EXERCISE
Will you quote only the lines starting at the one that contains "ob = bpy.data.objects.new(name, data)" and ending with the last line of the listing below, inclusive?

INFORMATION SUPPLIED
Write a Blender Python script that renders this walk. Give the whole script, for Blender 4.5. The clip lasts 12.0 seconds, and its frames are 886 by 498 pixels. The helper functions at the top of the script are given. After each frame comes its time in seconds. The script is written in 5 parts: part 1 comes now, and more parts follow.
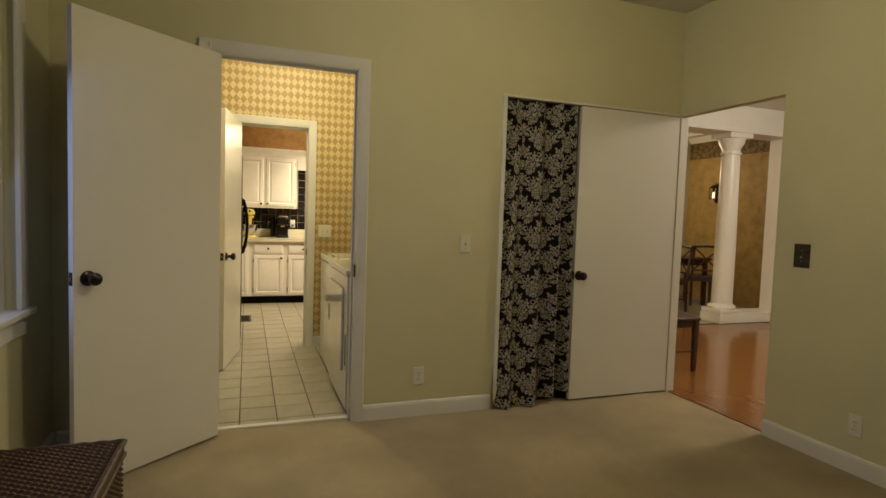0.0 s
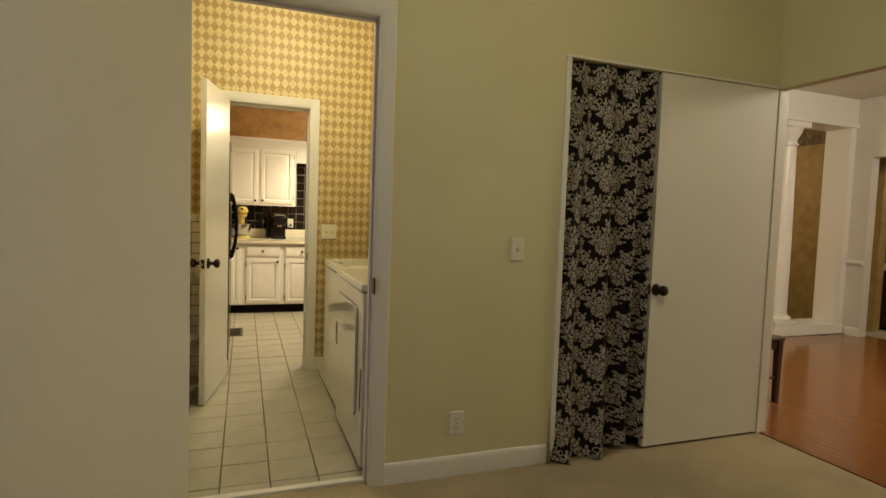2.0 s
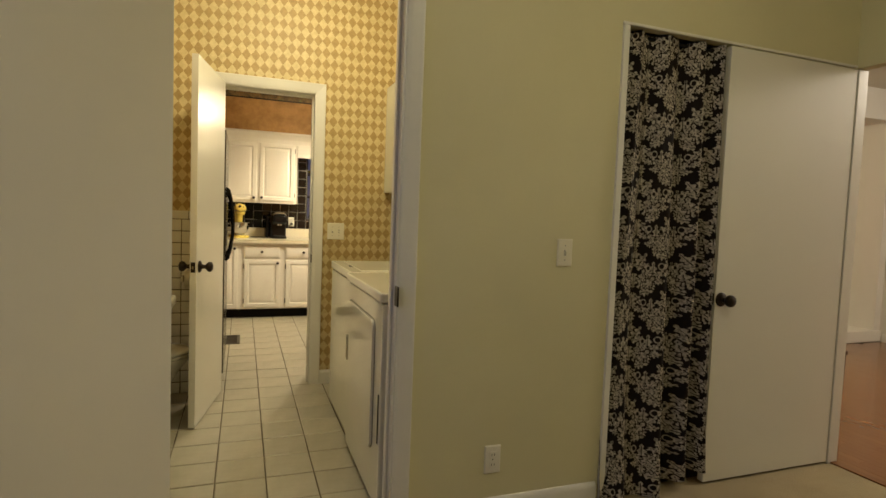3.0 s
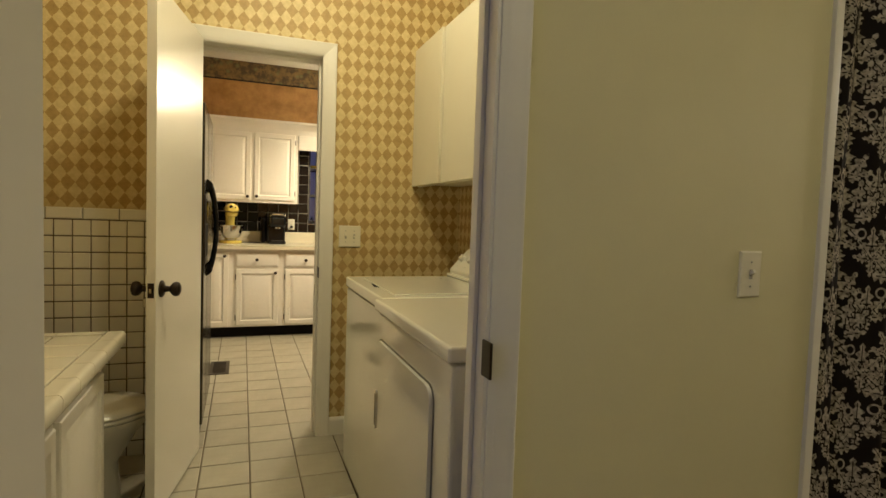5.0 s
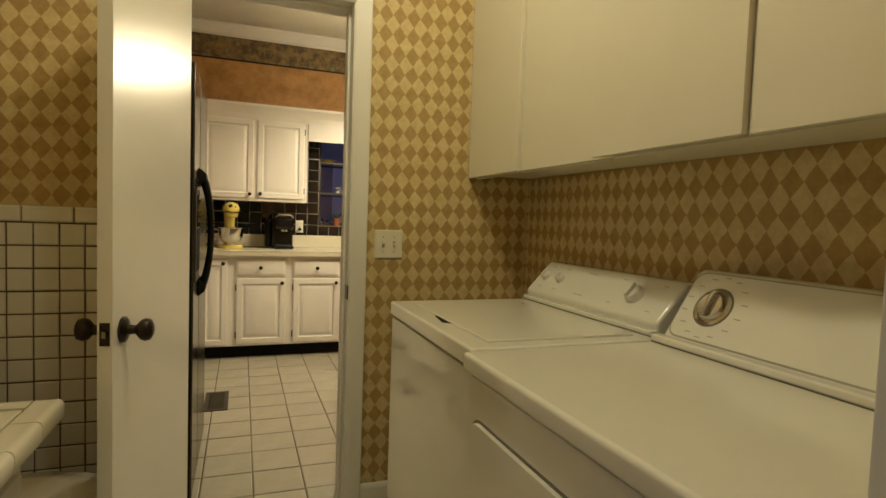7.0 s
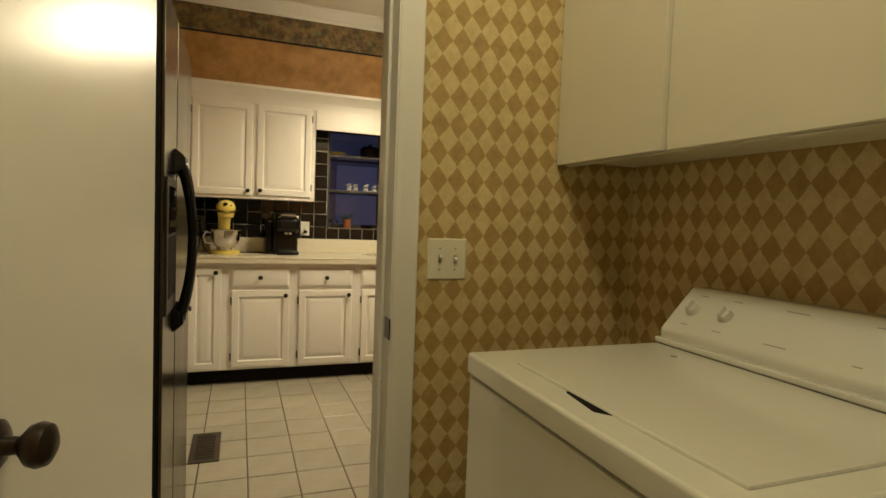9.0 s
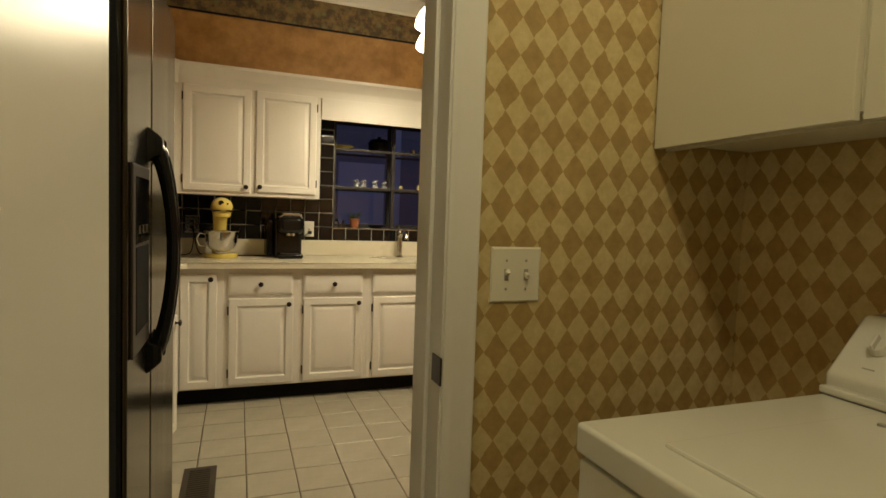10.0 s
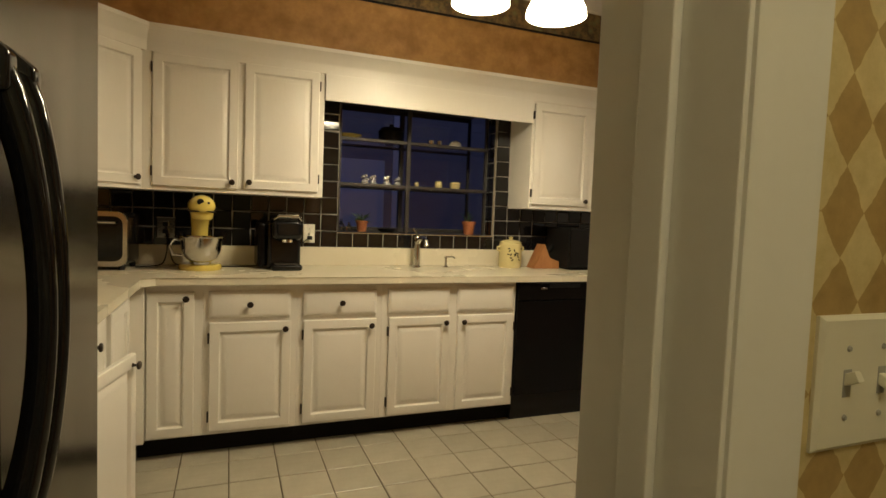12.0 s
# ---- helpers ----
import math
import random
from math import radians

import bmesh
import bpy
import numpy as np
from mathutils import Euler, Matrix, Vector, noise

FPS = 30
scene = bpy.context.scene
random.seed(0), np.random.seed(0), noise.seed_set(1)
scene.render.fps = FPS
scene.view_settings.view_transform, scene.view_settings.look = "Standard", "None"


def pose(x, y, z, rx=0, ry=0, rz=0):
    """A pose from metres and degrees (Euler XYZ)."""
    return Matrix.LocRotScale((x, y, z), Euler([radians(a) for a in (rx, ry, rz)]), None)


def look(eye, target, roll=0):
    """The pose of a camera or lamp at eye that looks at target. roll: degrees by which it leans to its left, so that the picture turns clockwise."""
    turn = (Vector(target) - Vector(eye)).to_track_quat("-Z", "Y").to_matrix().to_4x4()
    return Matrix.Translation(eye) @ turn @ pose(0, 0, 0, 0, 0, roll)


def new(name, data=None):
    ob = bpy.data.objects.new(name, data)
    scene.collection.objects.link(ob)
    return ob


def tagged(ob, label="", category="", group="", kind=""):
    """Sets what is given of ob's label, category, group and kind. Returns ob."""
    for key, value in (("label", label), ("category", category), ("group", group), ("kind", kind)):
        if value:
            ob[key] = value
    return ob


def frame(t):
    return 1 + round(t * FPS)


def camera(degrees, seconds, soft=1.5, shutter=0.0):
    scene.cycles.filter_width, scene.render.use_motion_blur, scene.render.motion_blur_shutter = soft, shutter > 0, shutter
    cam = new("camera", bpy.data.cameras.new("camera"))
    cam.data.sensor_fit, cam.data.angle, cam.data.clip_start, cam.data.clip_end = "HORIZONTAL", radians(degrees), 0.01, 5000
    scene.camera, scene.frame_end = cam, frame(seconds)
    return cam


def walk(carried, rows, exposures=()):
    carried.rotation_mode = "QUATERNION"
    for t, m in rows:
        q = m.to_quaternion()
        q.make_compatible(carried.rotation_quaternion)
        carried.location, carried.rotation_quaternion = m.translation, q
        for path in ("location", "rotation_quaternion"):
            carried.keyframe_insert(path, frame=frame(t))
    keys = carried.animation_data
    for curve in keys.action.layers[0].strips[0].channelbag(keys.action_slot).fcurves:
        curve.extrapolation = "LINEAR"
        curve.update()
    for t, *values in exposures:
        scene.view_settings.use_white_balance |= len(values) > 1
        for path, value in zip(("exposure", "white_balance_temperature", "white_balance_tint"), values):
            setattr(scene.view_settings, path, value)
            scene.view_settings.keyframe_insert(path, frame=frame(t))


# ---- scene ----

OUTPUT
    ob = bpy.data.objects.new(name, data)
    scene.collection.objects.link(ob)
    return ob


def tagged(ob, label="", category="", group="", kind=""):
    """Sets what is given of ob's label, category, group and kind. Returns ob."""
    for key, value in (("label", label), ("category", category), ("group", group), ("kind", kind)):
        if value:
            ob[key] = value
    return ob


def frame(t):
    return 1 + round(t * FPS)


def camera(degrees, seconds, soft=1.5, shutter=0.0):
    scene.cycles.filter_width, scene.render.use_motion_blur, scene.render.motion_blur_shutter = soft, shutter > 0, shutter
    cam = new("camera", bpy.data.cameras.new("camera"))
    cam.data.sensor_fit, cam.data.angle, cam.data.clip_start, cam.data.clip_end = "HORIZONTAL", radians(degrees), 0.01, 5000
    scene.camera, scene.frame_end = cam, frame(seconds)
    return cam


def walk(carried, rows, exposures=()):
    carried.rotation_mode = "QUATERNION"
    for t, m in rows:
        q = m.to_quaternion()
        q.make_compatible(carried.rotation_quaternion)
        carried.location, carried.rotation_quaternion = m.translation, q
        for path in ("location", "rotation_quaternion"):
            carried.keyframe_insert(path, frame=frame(t))
    keys = carried.animation_data
    for curve in keys.action.layers[0].strips[0].channelbag(keys.action_slot).fcurves:
        curve.extrapolation = "LINEAR"
        curve.update()
    for t, *values in exposures:
        scene.view_settings.use_white_balance |= len(values) > 1
        for path, value in zip(("exposure", "white_balance_temperature", "white_balance_tint"), values):
            setattr(scene.view_settings, path, value)
            scene.view_settings.keyframe_insert(path, frame=frame(t))


# ---- scene ----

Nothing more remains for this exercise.